»Dass Gott eben Gott ist, des bin ich Ursache«, schrieb Meister Eckhart schon im Mittelalter. »Wäre ich nicht, so wäre Gott nicht Gott.« Der Ursprung dessen, der über uns steht, ist immer der, der darunter ist und vor allem: seinen Status als »der, der darunter ist« akzeptiert. Manchmal habe ich mich schon ertappt, wie ich das Zitat auf all die Niedriglöhner beziehe, ohne die die »Leistungsträger« und »Eliten« nicht so wären, wie sie gerne wären. »Dass die Leistungsträger eben Leistungsträger sind, des sind die Niedriglöhner Ursache; wären sie nicht, so wären diese Eliten nicht Eliten.«
Nun ist natürlich »Leistungsträger« und »Eliten« recht hoch gegriffen. Es handelt sich ja auch meist nur um Leute aus der besser betuchten Mittelschicht, die vom Heer des Prekariats zehren. Auch sie treffen in ihrem täglichen Leben auf Menschen, die für niedrigen Lohn, mit wenigen Arbeitnehmerrechten oder in Scheinselbständigkeiten arbeiten. Der ganze Apparat würde zusammenbrechen, wenn es diese Armee an billiger Arbeitskraft nicht gäbe. Und damit soll nicht gesagt sein, es wäre vernünftig gewesen, dass seinerzeit ein Niedriglohnsektor geschaffen wurde. Damit soll ausgedrückt werden, dass die Ursache für diesen mittelschichtigen Wohlstand - nach Art von »Geiz ist geil« und »Unterm Strich, zähl ich« - diejenigen sind, die an diesem Wohlstand nur in Form von Gesinde teilnehmen dürfen.
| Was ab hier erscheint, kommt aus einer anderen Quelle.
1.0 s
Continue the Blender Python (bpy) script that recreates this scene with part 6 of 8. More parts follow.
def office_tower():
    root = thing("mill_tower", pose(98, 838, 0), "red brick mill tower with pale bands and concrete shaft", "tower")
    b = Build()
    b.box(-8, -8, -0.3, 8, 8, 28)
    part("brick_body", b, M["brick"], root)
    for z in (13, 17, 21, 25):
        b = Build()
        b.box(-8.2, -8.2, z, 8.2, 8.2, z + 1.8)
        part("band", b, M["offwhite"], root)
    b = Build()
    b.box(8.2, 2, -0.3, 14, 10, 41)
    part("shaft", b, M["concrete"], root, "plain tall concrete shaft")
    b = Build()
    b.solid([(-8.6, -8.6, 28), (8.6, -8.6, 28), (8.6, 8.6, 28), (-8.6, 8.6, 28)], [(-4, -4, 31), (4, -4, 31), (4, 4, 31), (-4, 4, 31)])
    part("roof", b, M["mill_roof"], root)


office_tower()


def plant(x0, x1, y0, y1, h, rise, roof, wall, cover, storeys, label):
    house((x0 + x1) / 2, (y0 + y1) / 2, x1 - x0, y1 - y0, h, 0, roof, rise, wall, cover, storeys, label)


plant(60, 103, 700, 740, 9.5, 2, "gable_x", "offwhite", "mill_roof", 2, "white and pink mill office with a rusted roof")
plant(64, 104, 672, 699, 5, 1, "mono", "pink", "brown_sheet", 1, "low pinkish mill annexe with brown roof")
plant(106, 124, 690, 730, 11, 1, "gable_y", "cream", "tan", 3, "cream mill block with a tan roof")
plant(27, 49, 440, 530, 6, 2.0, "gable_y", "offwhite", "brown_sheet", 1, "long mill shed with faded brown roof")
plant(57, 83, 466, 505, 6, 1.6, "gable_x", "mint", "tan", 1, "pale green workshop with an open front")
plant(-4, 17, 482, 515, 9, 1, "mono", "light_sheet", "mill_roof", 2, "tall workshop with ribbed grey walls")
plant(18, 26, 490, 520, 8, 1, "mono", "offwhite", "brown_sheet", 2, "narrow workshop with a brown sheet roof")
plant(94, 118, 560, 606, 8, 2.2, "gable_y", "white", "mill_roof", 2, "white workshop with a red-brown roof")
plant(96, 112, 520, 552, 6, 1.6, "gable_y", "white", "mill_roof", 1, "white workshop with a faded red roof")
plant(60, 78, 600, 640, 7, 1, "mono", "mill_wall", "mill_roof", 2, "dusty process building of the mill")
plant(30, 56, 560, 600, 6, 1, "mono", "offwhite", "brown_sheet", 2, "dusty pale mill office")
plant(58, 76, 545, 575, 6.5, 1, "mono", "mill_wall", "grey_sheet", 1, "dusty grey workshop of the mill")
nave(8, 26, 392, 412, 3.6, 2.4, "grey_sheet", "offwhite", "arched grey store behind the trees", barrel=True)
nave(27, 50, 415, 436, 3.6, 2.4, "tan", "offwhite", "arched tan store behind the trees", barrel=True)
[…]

Sie sind der Grund dafür, dass sich Deutschland einer »stabilen Wirtschaft« erfreut. Diese vermeintliche Stabilität ist nur durch die Instabilität der Prekarisierten gewährleistet. Man hat dafür gesorgt, das diese Arbeiterschaft am Tropf der Sozialhilfe hängt, die von der besitzenden Klasse immer wieder neu zur Diskussion gestellt und von der Mittelschicht als überflüssig und zu teuer empfunden wird. Darüber vergisst diese Mittelschicht, dass sie von dieser Sozialhilfe so abhängig ist, wie der Empfänger dieser Transferleistungen selbst. Denn wer verkauft ihr sonst die Brötchen? Wer bringt Pakete? Die, die an der Kasse sitzt, lebt sie etwa rein vom geringfügigen Gehalt ohne Zubrot? Einer muss doch dreimal die Woche im Landgasthof Schnitzel an Tische tragen. Und wer soll das für mickriges Geld machen, wenn nicht Leute, die nebenher noch vom Jobcenter aufstocken lassen?
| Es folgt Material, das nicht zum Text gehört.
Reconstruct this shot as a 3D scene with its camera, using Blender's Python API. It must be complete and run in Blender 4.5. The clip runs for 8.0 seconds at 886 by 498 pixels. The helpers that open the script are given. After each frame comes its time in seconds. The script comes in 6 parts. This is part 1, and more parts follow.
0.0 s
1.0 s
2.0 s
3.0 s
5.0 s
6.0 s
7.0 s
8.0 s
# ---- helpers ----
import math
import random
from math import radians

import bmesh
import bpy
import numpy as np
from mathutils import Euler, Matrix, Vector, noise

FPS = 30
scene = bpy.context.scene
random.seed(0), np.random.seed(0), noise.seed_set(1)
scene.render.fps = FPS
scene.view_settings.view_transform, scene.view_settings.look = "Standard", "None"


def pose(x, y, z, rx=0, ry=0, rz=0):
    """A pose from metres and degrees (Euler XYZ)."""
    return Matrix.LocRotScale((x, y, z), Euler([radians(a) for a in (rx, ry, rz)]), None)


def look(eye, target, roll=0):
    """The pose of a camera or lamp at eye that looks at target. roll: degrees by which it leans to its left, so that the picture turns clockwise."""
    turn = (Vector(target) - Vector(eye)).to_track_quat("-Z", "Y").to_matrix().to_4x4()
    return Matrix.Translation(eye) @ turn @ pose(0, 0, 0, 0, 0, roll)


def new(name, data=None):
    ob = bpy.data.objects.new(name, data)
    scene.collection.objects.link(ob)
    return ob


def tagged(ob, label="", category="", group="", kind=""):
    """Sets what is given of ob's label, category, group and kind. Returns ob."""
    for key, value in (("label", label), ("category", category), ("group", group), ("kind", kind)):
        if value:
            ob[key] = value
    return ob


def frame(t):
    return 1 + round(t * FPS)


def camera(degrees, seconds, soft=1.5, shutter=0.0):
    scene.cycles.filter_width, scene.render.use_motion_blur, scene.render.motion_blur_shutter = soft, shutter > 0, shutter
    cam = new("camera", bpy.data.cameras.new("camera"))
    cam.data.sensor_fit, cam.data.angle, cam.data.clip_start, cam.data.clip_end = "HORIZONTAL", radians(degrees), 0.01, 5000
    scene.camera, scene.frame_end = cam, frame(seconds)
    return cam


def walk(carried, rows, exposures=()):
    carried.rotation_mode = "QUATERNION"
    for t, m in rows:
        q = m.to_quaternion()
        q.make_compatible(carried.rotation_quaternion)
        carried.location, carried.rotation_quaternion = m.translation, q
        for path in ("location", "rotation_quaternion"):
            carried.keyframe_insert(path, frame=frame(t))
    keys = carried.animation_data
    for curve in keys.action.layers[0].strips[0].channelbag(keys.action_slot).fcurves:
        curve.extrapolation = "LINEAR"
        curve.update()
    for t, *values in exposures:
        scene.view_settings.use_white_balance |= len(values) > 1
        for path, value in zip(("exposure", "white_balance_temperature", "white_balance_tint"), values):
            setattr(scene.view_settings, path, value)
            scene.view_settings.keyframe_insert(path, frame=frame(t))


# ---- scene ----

Irgendwie haben sie es geschafft, dass sich dieser »Ursprung der Mittelschichtszufriedenheit und des sorglosen Lebens« schämt und versteckt, statt sich selbstbewusst wahrzunehmen. Ein solcher Umgang mit der eigenen Stellung kommt nicht vor. Obgleich sie das »Rundum-Sorglos-Paket« für Menschen mit guten Einkommen sind, wollen sie nicht auffallen, ziehen sich zurück und kommen als Faktor in der Arbeitsmarktpolitik so gut wie nicht vor. Falls doch, geht es aber nicht um wirkliche Verbesserung ihrer Situation, sondern um Makulatur. Man will schließlich denen, die man als Leistungsträger lobt, keine Sorgen bereiten. Auch morgen muss die Gouvernante noch erschwinglich, der Typ, der den ganzen erkauften Haushalt in Pakete an die Türe schleppt, noch billig genug sein, um »unsere Art zu leben« nicht zu gefährden.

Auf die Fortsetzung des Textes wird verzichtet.